The application offers the tools required to localize all the elements contained in the software, including strings, menus, dialogs, bitmaps, and icons, without requiring access to the source text files or the development environment used for developing the software, as well as providing automatic test functions, interfaces to the major translation memories, and the option of working with all the major Windows formats as well as text files and tagged formats such as XML and HTML.

==Purpose==
SDL Passolo allows the user to:

- Use the visual localization environment to see which translation is best when no context is available
- View the translation of dialog boxes and menus in real-time (WYSIWYG) and adjust them accordingly
- Fully customise SDL Passolo to meet their needs with an integrated development environment
- Integrate SDL Passolo into their workflow management systems or development environment

==Editions==
- SDL Passolo Translator Edition: The Translator Edition is a free editor that can be downloaded from the company website.
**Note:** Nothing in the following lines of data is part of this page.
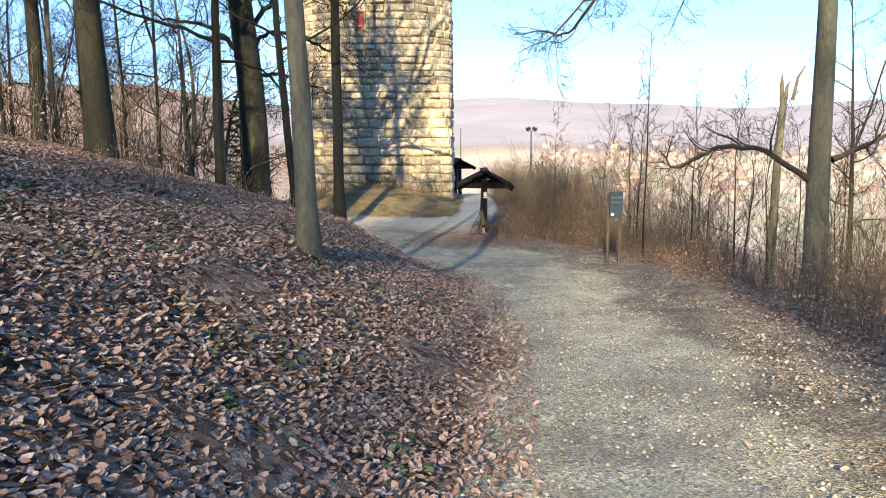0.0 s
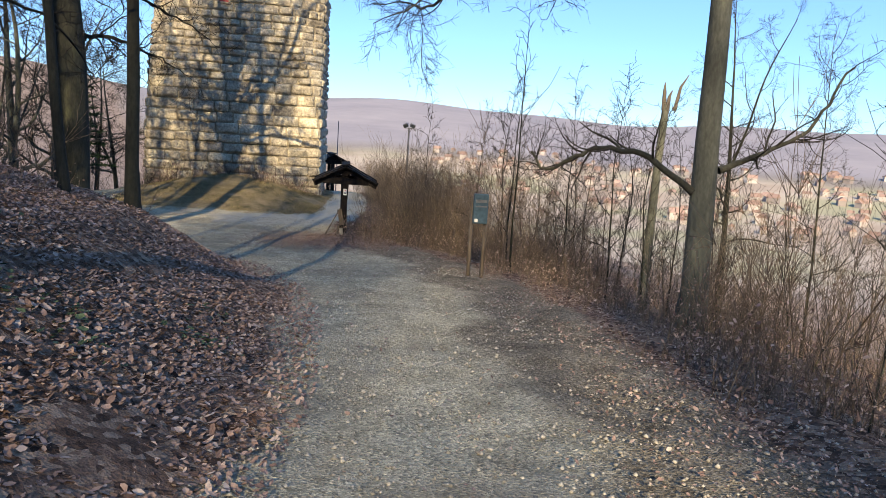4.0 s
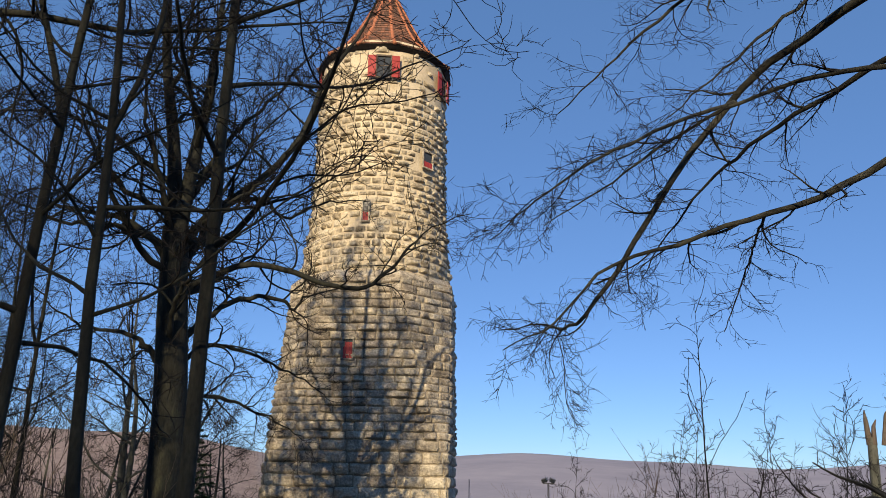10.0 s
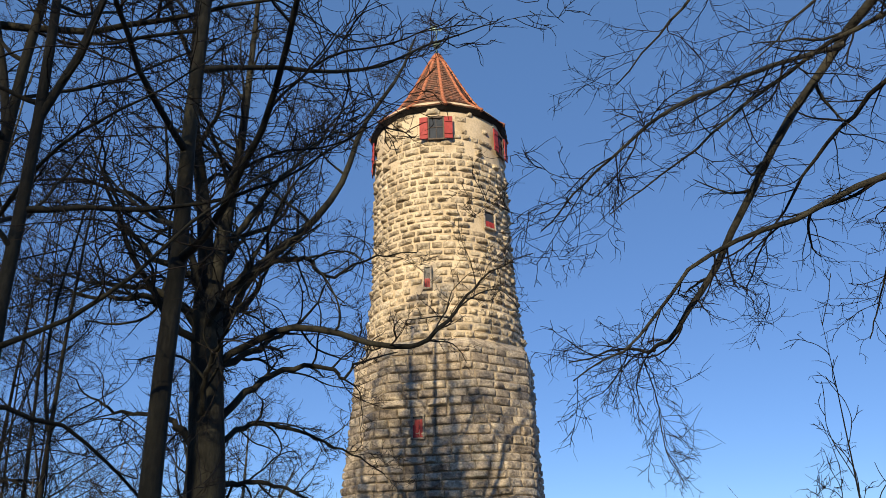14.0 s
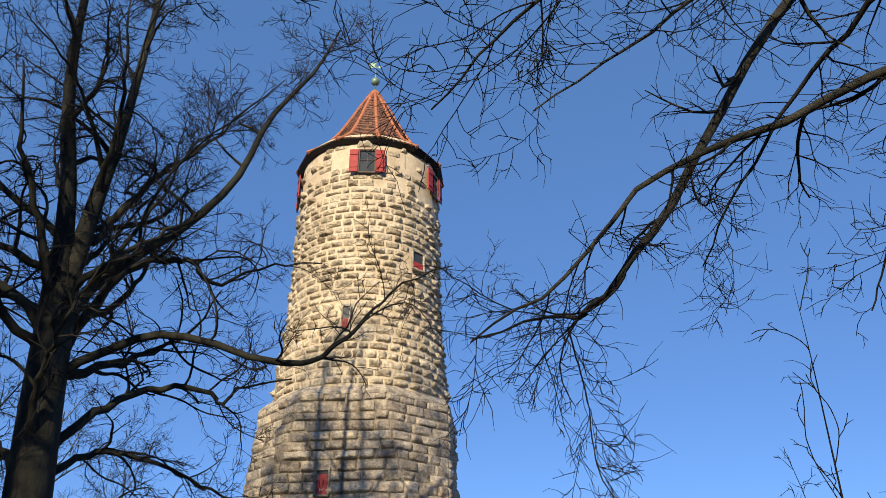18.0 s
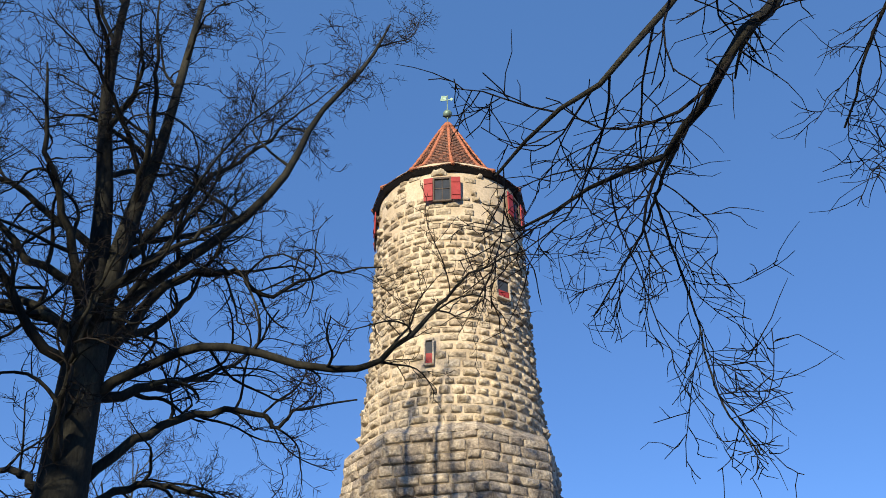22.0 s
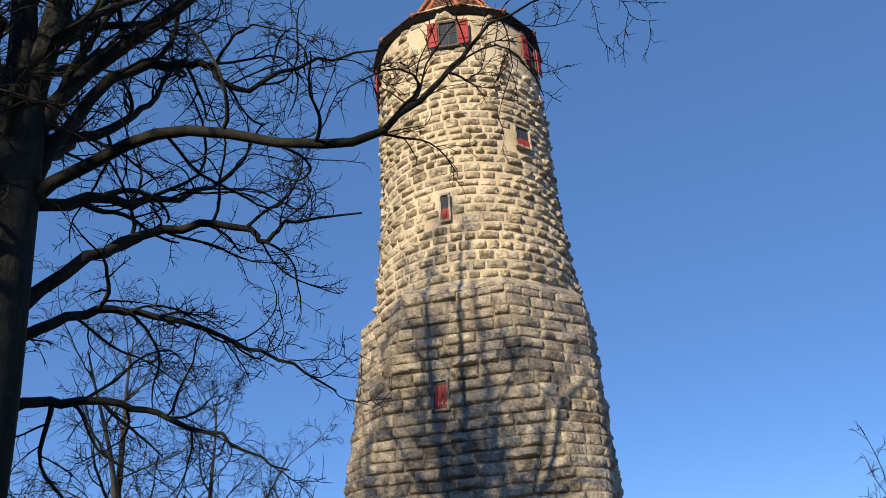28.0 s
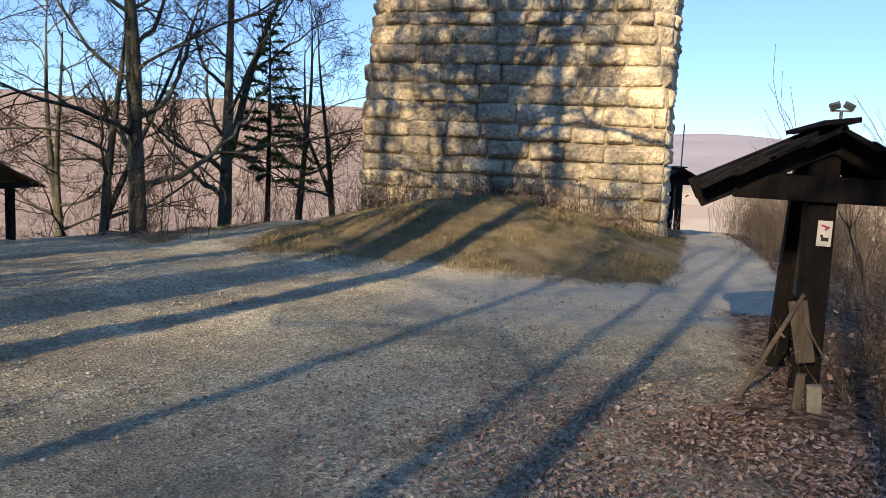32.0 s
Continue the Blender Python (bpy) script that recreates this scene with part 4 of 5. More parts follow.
def tree_meshes(seed, height, r, first, limbs_n=14, lean=(0, 0), fork=0.0, kids=(7, 4, 5), reach=0.36, bows=(), wob=0.02, up=0.35, bark=None, trunk_course=None, forks=(), crown=None, thin=0.0052, fine=None, lift=0.05, longest=2.6, limb_bark=None):
    """Trunk, limbs and twigs of a bare broadleaf tree standing at the origin. bows: boughs of a known course (places, radius at both ends, lift).
    trunk_course, forks: courses of trunk and great forks with their radii at both ends; crown: the share of the round in which the other limbs may grow, in degrees."""
    rng = np.random.default_rng(seed)
    trunk, limbs, twigs = Sticks(), Sticks(), Sticks()
    n = 16
    P = course(trunk_course, n) if trunk_course else bend(rng, (0, 0, -0.5), (lean[0], lean[1], 1), height + 0.5, n, wob, 0.01)
    f = np.linspace(0, 1, n + 1)
    R = r * (1 - (0.3 if forks else 0.93) * f ** 0.9)
    foot = P[:1] + (P[1] - P[0]) * np.array([[0.0], [0.3], [0.55], [0.8]])
    trunk.add(np.concatenate([foot, P[1:]]), np.concatenate([[r * 1.55, r * 1.3, r * 1.12, r * 1.03], R[1:]]), 16)
    lines = [(P, R)]
    for pts, a, b in forks:
        Q = course(pts, 16)
        RQ = b + (a - b) * np.linspace(1, 0, 17) ** 0.8
        trunk.add(Q, RQ, 12)
        lines.append((Q, RQ))
    if fork:
        i = int(fork * n)
        Q = sinuous(rng, P[i], side_dir(rng, P[i + 1] - P[i], 0.4), height * (1 - fork) * 0.95, 10, 0.03, 0.06)
        RQ = np.linspace(R[i] * 0.8, 0.02, 11)
        trunk.add(Q, RQ, 10)
        lines.append((Q, RQ))
    low = P[0][2] + 0.5
    for k in range(limbs_n):
        h = low + height * (first + (1 - first) * (k + rng.random()) / limbs_n)
        fit_ = [(L_, R_) for L_, R_ in lines if L_[0][2] <= h <= L_[-1][2]] or [lines[-1]]
        line, rad = fit_[k % len(fit_)]
        g = float(np.clip((h - line[0][2]) / (line[-1][2] - line[0][2]), 0, 0.98))
        m = len(line) - 1
        i = min(int(g * m), m - 1)
        q = line[i] + (line[i + 1] - line[i]) * (g * m - i)
        a = k * 2.4 + rng.uniform(-0.5, 0.5)
        if crown:
            a = radians(crown[0] + (crown[1] - crown[0]) * ((k * 0.618) % 1.0))
        hh = (h - low) / height
        d = np.array([math.cos(a), math.sin(a), up + 0.9 * hh * hh + rng.uniform(-0.15, 0.3)])
        L = height * reach * (1.2 - 0.75 * hh) * rng.uniform(0.7, 1.15)
        r0 = max(min(rad[i] * rng.uniform(0.34, 0.52), 0.11), min(0.02, r * 0.2))
        bough(rng, limbs, twigs, sinuous(rng, q, d, L, 14, 0.06, 0.045), r0, max(r0 * 0.16, thin), kids, lift, 0.1, thin)
    for pts, r0, r1, lf, *own in bows:
        bough(rng, limbs, twigs, course(pts, 22), r0, r1, own[0] if own else fine or kids, lf, 0.1 if lf > 0 else -0.05, thin, longest)
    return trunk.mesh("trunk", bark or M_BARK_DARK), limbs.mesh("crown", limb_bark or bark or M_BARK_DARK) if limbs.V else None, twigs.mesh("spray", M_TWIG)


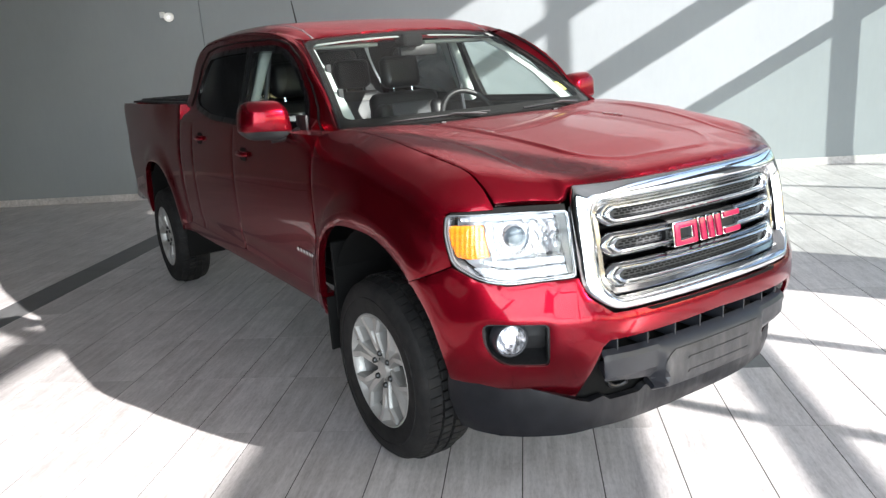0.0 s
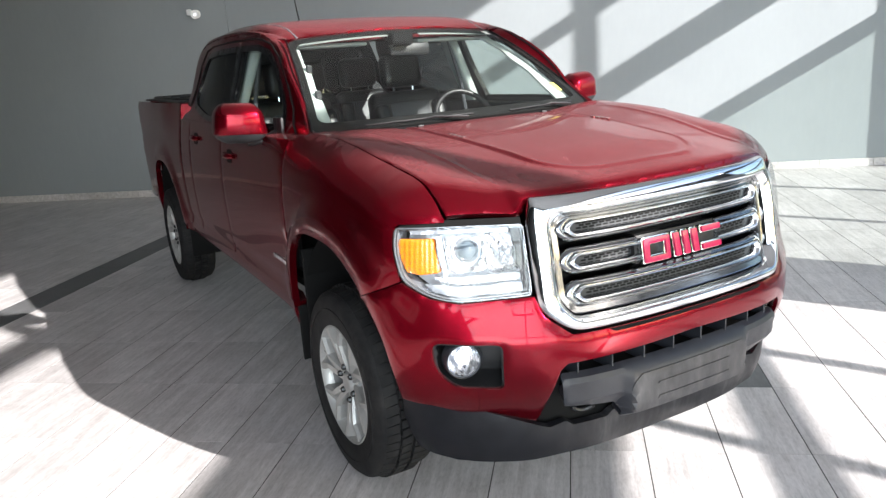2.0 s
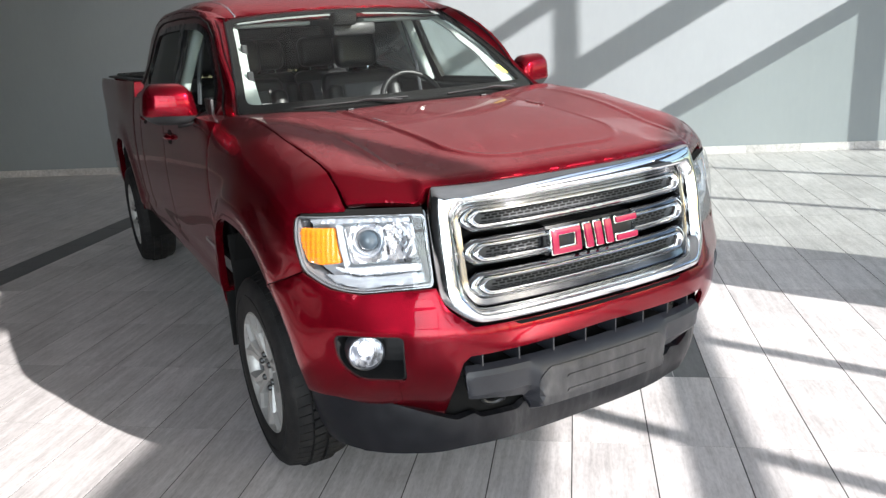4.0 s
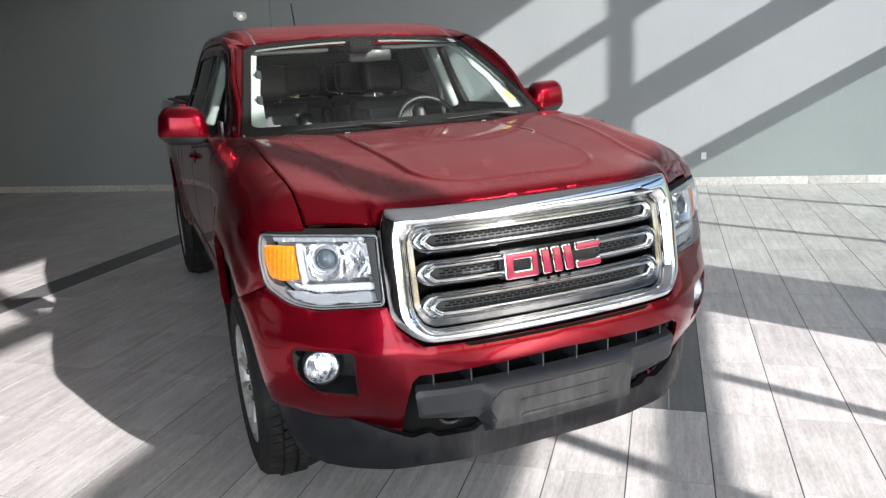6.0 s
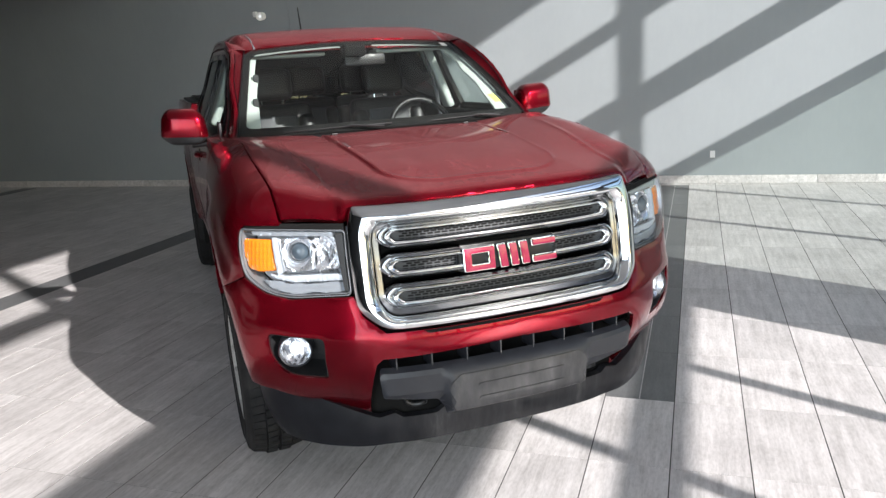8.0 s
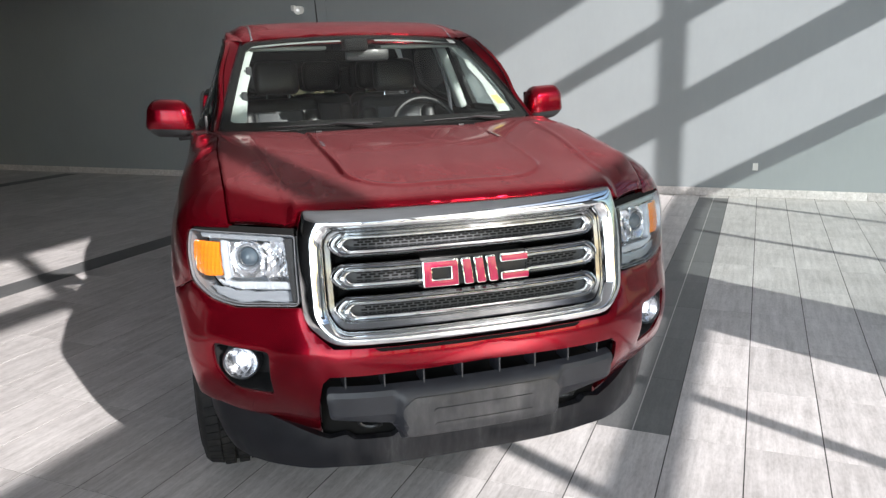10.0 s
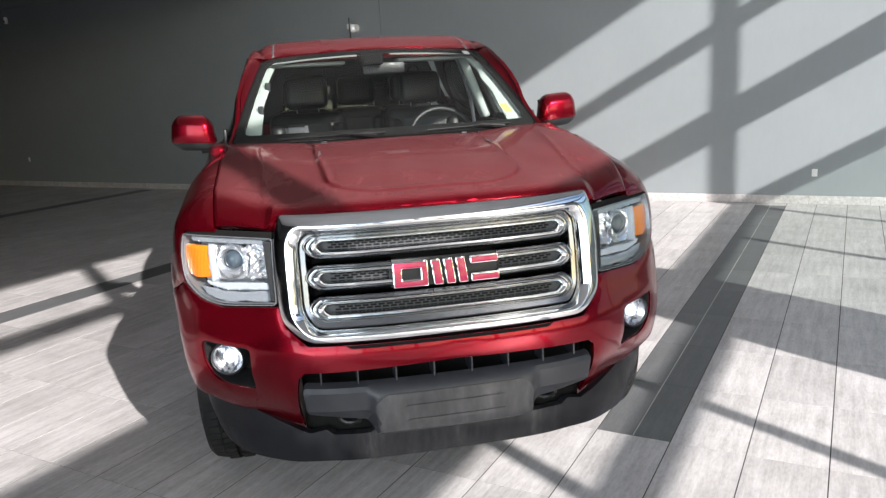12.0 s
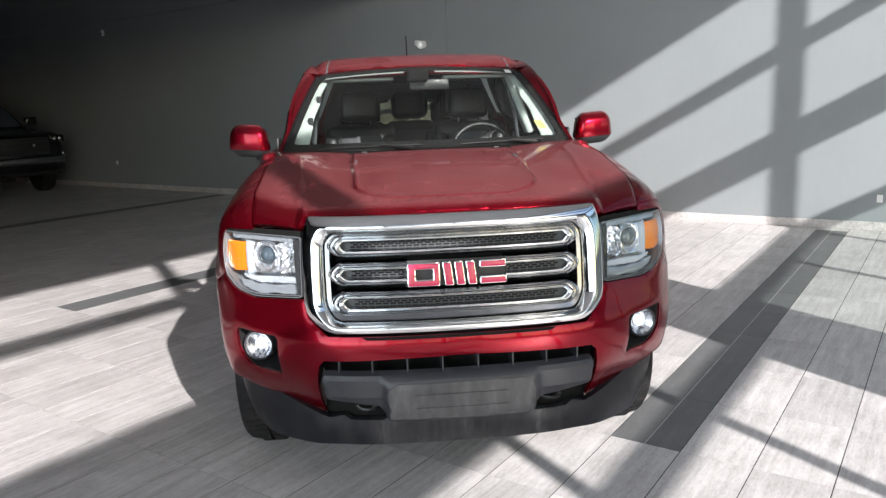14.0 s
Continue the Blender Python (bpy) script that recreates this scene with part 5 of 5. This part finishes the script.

It allows translators to edit the bundles created with the Team or Collaboration Edition. It offers all functions except parse source files or generate target files.

- SDL Passolo Essential: SDL Passolo Essential is included as an application within the latest version of SDL Trados. This edition allows users to create and translate projects, as well as generate localized target files.

- Professional Edition: The Professional Edition is a stand-alone solution which is particularly suited for localization projects of a medium to large size. It supports operations covering compound modules. As the edition is integrated with SDL Trados and SDL MultiTerm, translation data can be exported in order to use while translating relevant manuals and online help. It can also be used for data exchange with other systems. The integrated script development environment also makes it possible to change or add functions to SDL Passolo.

- Team Edition: The Team Edition offers the same functions as the Professional. In addition, it can be used to create and administer a certain number of licensed translation bundles. These translation bundles can be processed using the free Translator Edition. The Team Edition has three different options, depending on the number of translation bundles used in a particular project, with the option of 5, 10 or unlimited bundles.

- Collaboration Edition: The Collaboration edition offers the same functions as the Team Edition. In addition it can create translation bundles that can be synchronized with the original project via a network folder or FTP server. When the "Synchronize Exports" function is called all source file changes are sent to the translation bundle and all current translations are sent back to the project. There is no need to import and re-export the bundles to have the project and the bundle up-to-date.

==System requirements==
SDL Passolo runs on Windows Vista, Windows 7 or Windows 10. It is also able to localize software for Windows 9x.